Born Francine Paula Rubin on May 13, 1932, in Manhattan, Pascal first studied journalism at New York University before writing as a freelancer for the likes of gossip outlets True Confessions and Modern Screen, and eventually magazines such as Cosmopolitan and Ladies’ Home Journal.

Francine Pascal.

Francine Pascal/Facebook


In the 1960s, she and her second husband, journalist John Pascal (who died in 1981), wrote for the soap opera The Young Marrieds. “It was something neither of us cared about,” she told Entertainment Weekly in a tell-all interview in 2019. “We needed the money.”

Around the same time, the couple wrote the book for the Broadway musical George M!, about the life of musical-theater icon George M. Cohan, with her brother, Tony-winning librettist Michael Stewart. After the musical, Pascal said she got the idea for a book about a teenage girl who couldn’t stop fighting with her mother, which led to her writing three books in the Victoria Martin series. The first entry, Hangin’ Out With Cici, was adapted into the 1981 ABC Afterschool Special My Mother Was Never a Kid.

After the success of Cici and her 1980 novel The Hand-Me-Down Kid, Pascal pitched the idea for a soap opera TV series that centered on high school teenagers but the networks “were not interested,” according to Pascal who said they thought “it was too girly.”

But, this rejection would ultimately lead to the series for which she would become best known, Sweet Valley High, which centers on the lives of identical twins Jessica and Elizabeth Wakefield, who live in the fictional Los Angeles suburb of Sweet Valley.

As she explained it to EW: “A friend of mine had lunch with a [book] editor, a man, who said, ‘Why isn’t there a Dallas for young people?’ I thought about it, and I actually had a book [proposal] due. There are a lot of twins in my life. [My agent] Amy [Berkower] is a twin. My sister-in-law was a twin. People are always fascinated by twins. You’ll never be alone. [Laughs] I thought about it, and this other soap opera thing was in my head, the one that I couldn’t sell. I sat down and I wrote a [character] bible and the first 12 [SVH] stories. It went quickly because it was such a fertile idea. Bantam Books loved it. They ordered all 12.”

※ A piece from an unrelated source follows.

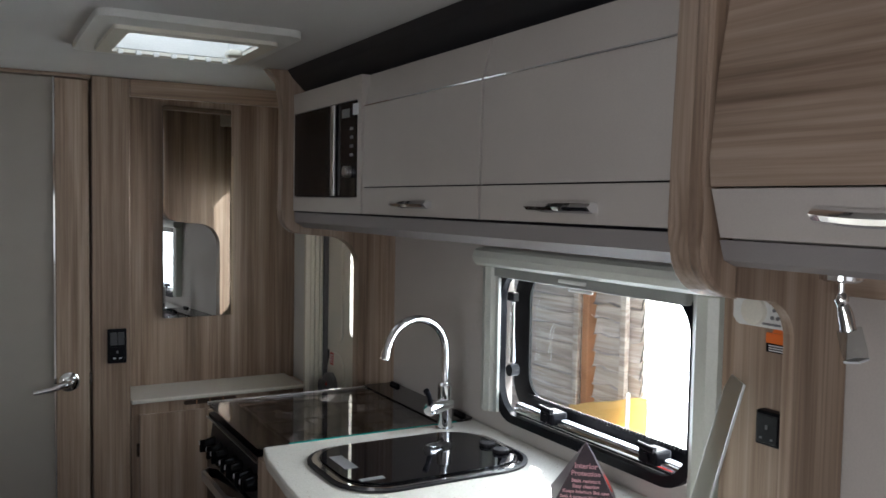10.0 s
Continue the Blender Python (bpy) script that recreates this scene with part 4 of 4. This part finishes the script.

The series, which first had its debut in 1983, spawned multiple spin-offs, ran for 20 years, was translated into 27 languages, and reportedly sold 150 million copies worldwide. Sequels The Sweet Valley Confidential and The Sweet Life were published in 2011 and 2012 and followed the girls as adults. A Sweet Valley High TV series ran from 1994 to 1997 in syndication and briefly on UPN.

Speaking with EW about the longevity of the SVH franchise, Pascal said, “The saying ‘The more things change, the more things stay the same’ really applies to those years. There’s such similarity, no matter how different today’s teenager thinks she is. She’s the same in here [points to her heart] and in here [points to her head] as I was — but the clothes are different.”

Non-SVH projects of Pascal’s included the Fearless books series, adult novel If Wishes Were Horses, psychological thriller Save Johanna!, and YA book The Ruling Class.

Pascal is survived by daughters Laurie and Susan, as well as six grandchildren and five great-grandchildren.